§ **SUPPLIED RECORDS**

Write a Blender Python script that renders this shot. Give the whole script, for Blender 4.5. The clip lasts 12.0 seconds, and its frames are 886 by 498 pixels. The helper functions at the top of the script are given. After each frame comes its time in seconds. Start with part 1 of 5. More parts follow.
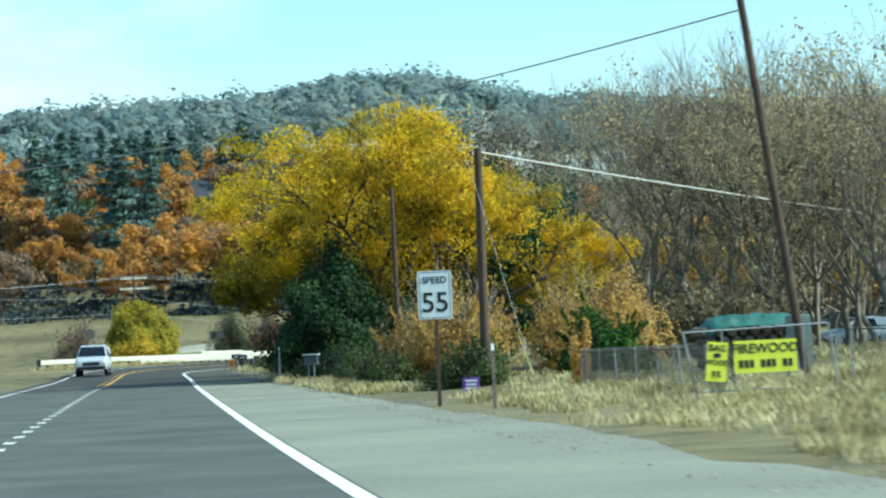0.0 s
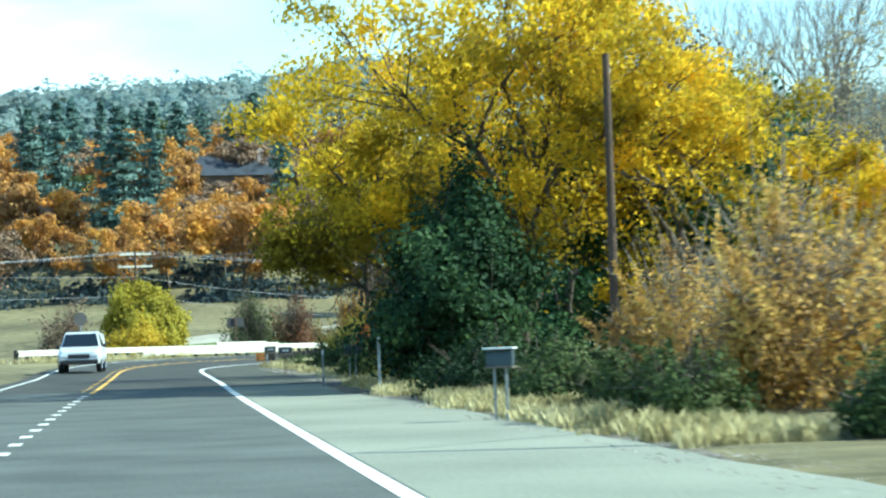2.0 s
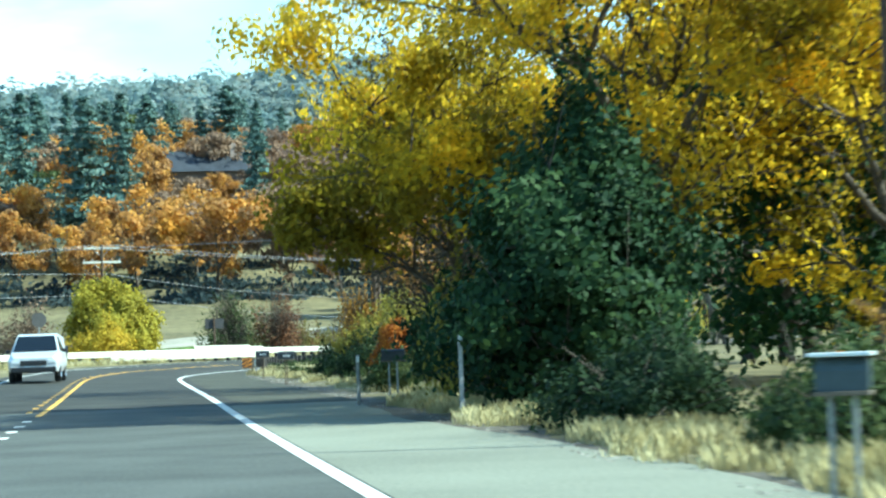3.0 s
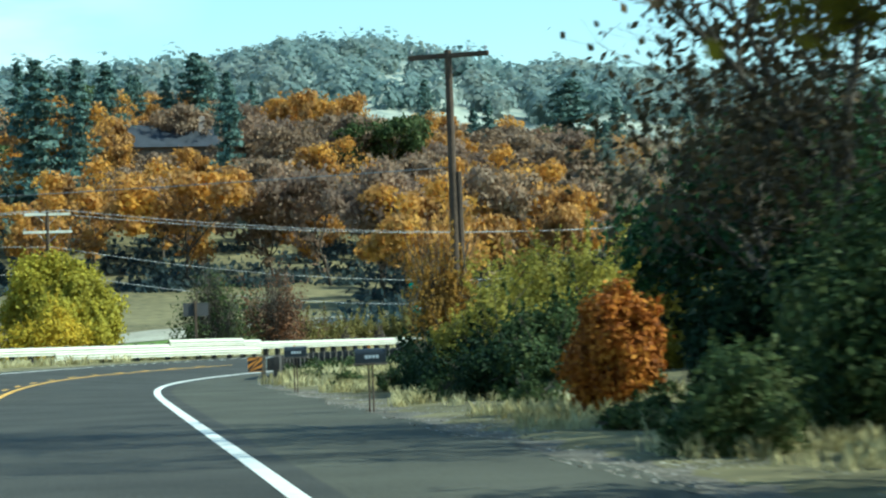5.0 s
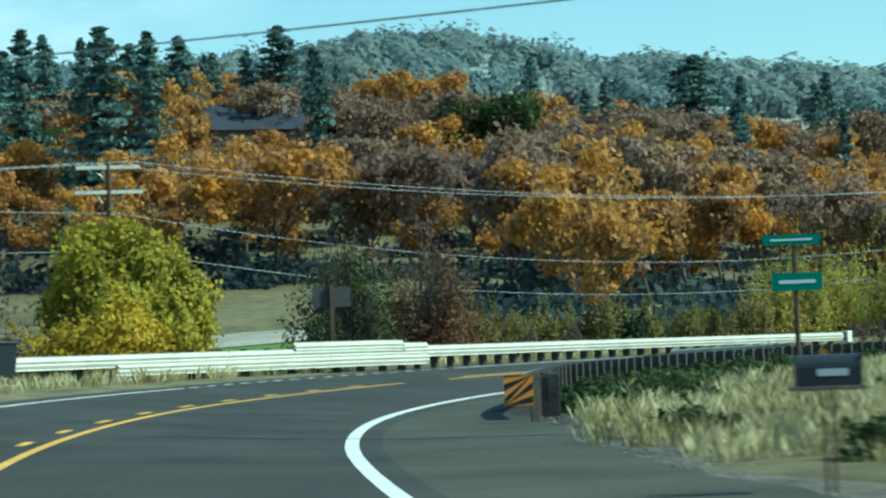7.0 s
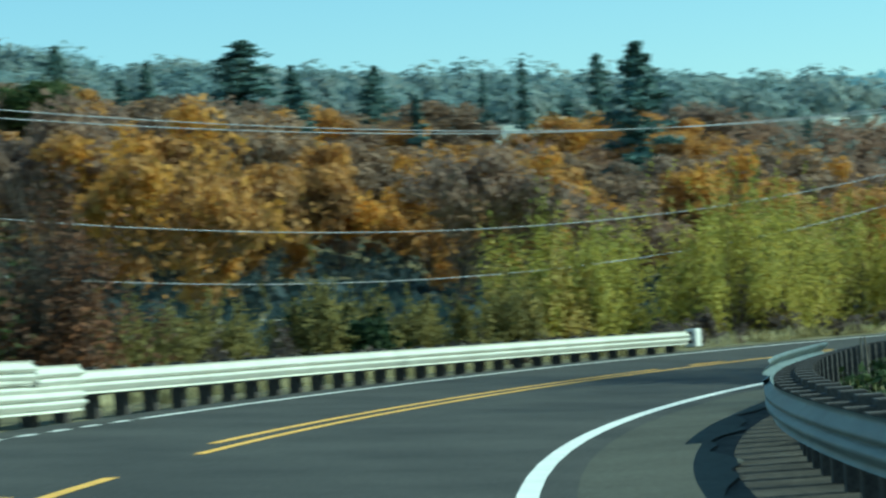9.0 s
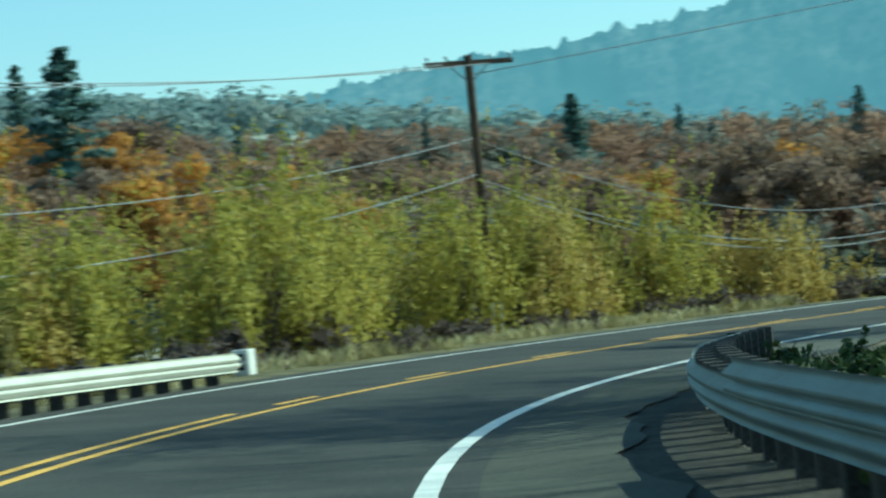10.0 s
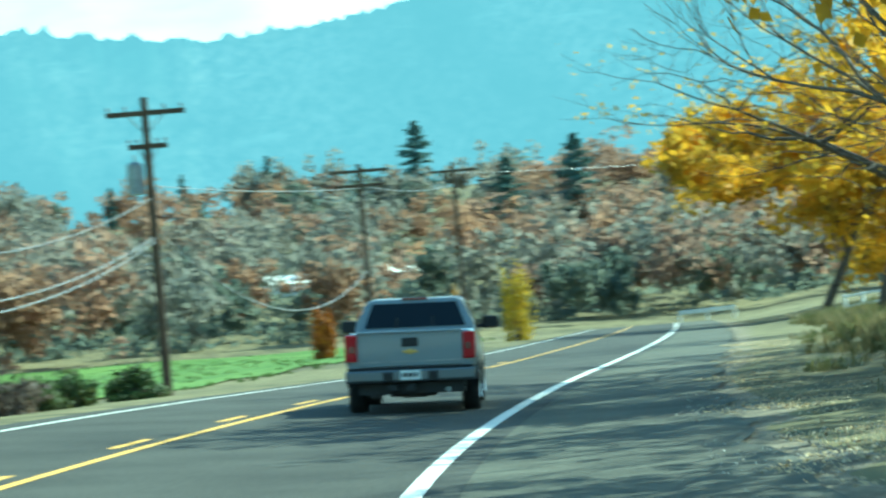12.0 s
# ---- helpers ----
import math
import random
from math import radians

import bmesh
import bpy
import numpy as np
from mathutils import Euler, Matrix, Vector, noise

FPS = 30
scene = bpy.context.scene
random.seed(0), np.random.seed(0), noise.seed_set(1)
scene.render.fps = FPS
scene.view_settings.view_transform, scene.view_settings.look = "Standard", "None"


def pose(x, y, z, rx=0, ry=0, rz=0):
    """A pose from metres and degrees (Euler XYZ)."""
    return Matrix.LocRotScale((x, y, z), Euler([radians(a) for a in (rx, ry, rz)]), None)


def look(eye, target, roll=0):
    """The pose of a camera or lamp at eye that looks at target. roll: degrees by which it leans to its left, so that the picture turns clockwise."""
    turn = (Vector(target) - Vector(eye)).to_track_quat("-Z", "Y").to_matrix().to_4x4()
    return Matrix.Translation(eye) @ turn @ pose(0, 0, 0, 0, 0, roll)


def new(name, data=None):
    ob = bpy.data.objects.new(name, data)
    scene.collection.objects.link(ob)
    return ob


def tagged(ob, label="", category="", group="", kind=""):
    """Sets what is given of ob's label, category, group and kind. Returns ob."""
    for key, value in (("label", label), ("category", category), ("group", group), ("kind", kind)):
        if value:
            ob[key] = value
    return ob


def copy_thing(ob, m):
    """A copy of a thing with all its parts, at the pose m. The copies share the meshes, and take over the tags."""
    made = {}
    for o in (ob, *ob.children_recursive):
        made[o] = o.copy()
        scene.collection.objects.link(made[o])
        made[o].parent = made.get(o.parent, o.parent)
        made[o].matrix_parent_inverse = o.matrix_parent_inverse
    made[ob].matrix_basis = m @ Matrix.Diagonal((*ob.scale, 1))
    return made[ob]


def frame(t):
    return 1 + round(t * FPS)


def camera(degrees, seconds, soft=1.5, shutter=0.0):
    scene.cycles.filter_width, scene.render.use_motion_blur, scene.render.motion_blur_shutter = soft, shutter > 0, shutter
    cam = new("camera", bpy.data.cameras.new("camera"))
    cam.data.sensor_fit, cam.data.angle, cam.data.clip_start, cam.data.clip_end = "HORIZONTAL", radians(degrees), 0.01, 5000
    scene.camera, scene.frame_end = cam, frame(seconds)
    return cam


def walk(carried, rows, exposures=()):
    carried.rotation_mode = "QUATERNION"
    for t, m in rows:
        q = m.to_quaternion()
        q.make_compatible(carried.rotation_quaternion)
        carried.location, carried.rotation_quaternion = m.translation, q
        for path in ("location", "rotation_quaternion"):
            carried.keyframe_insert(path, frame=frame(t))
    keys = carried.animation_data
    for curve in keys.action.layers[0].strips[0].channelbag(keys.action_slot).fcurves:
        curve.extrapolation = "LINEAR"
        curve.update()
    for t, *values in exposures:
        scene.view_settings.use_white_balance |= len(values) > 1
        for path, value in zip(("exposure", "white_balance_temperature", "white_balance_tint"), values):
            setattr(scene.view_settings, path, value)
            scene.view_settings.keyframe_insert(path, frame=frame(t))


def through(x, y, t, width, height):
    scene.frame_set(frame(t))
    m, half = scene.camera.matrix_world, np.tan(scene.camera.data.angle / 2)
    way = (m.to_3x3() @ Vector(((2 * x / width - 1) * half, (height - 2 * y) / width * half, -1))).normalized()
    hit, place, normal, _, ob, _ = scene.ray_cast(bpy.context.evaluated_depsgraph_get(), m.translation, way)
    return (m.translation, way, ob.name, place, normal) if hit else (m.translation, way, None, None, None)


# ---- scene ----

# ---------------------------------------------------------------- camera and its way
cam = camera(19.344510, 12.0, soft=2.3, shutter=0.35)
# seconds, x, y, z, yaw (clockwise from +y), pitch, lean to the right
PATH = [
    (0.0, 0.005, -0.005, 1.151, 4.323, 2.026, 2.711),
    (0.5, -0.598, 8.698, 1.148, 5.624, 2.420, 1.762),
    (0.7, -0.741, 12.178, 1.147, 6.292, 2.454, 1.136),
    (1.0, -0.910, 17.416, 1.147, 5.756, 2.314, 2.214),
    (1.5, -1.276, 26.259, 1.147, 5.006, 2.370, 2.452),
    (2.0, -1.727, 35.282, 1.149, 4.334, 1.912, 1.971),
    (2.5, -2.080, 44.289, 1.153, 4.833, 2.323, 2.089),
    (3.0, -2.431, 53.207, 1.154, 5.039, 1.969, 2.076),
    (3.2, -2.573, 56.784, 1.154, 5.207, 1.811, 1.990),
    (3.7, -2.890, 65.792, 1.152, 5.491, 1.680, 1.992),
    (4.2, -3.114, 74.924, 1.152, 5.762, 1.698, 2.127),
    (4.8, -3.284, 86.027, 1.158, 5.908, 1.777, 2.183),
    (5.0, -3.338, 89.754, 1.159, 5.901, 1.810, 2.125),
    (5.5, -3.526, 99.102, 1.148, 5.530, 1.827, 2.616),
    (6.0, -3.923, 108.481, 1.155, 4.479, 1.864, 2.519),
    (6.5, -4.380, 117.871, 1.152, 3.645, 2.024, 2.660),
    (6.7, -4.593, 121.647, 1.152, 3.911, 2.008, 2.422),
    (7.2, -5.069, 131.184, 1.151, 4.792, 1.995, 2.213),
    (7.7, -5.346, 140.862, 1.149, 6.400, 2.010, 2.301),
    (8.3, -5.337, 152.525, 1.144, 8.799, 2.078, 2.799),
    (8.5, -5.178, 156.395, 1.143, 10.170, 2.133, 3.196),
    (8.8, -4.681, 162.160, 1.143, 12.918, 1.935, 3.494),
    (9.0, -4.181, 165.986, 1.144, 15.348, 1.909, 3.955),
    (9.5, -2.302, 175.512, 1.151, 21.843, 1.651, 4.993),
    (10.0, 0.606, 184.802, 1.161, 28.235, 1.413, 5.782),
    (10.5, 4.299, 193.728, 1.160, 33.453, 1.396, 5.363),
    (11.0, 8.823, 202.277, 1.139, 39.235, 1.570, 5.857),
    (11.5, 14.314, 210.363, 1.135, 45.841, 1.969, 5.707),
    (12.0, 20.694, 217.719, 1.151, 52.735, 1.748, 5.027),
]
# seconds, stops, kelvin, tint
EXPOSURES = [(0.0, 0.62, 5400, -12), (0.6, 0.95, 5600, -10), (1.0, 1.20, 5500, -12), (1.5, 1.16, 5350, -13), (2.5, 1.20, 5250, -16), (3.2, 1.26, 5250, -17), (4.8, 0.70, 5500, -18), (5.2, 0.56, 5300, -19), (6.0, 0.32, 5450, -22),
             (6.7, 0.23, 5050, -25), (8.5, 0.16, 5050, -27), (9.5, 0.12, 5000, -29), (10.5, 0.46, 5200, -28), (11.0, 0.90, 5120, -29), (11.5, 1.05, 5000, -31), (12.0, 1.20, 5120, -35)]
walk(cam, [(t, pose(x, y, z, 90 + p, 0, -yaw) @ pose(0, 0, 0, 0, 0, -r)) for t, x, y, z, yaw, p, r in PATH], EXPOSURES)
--
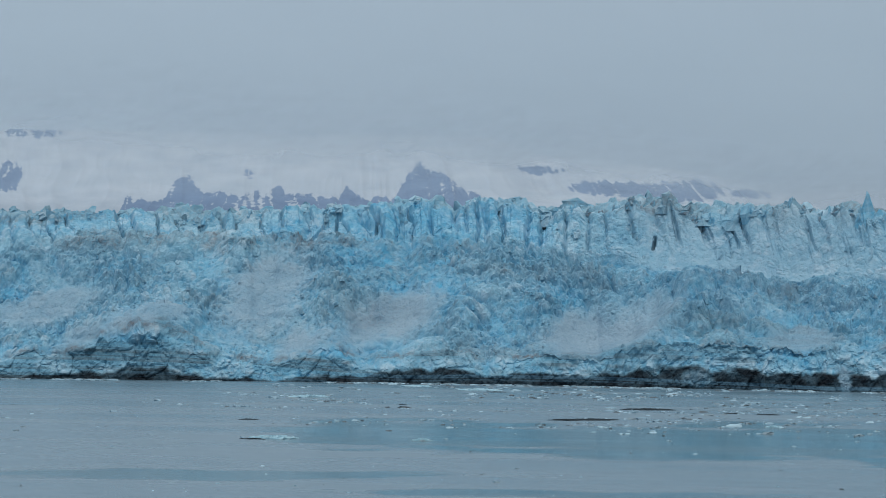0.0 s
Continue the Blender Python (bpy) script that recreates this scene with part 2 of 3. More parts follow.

§ **YOUR GOAL**
Leaving out the pictures, extract the stretch from the line holding "Write a Blender" through the line holding "import math", word for word.

§ **THE ANSWER**
Write a Blender Python script that renders this shot. Give the whole script, for Blender 4.5. The clip lasts 12.0 seconds, and its frames are 886 by 498 pixels. The helper functions at the top of the script are given. After each frame comes its time in seconds. Start with part 1 of 5. More parts follow.
0.0 s
2.0 s
3.0 s
5.0 s
7.0 s
9.0 s
10.0 s
12.0 s
# ---- helpers ----
import math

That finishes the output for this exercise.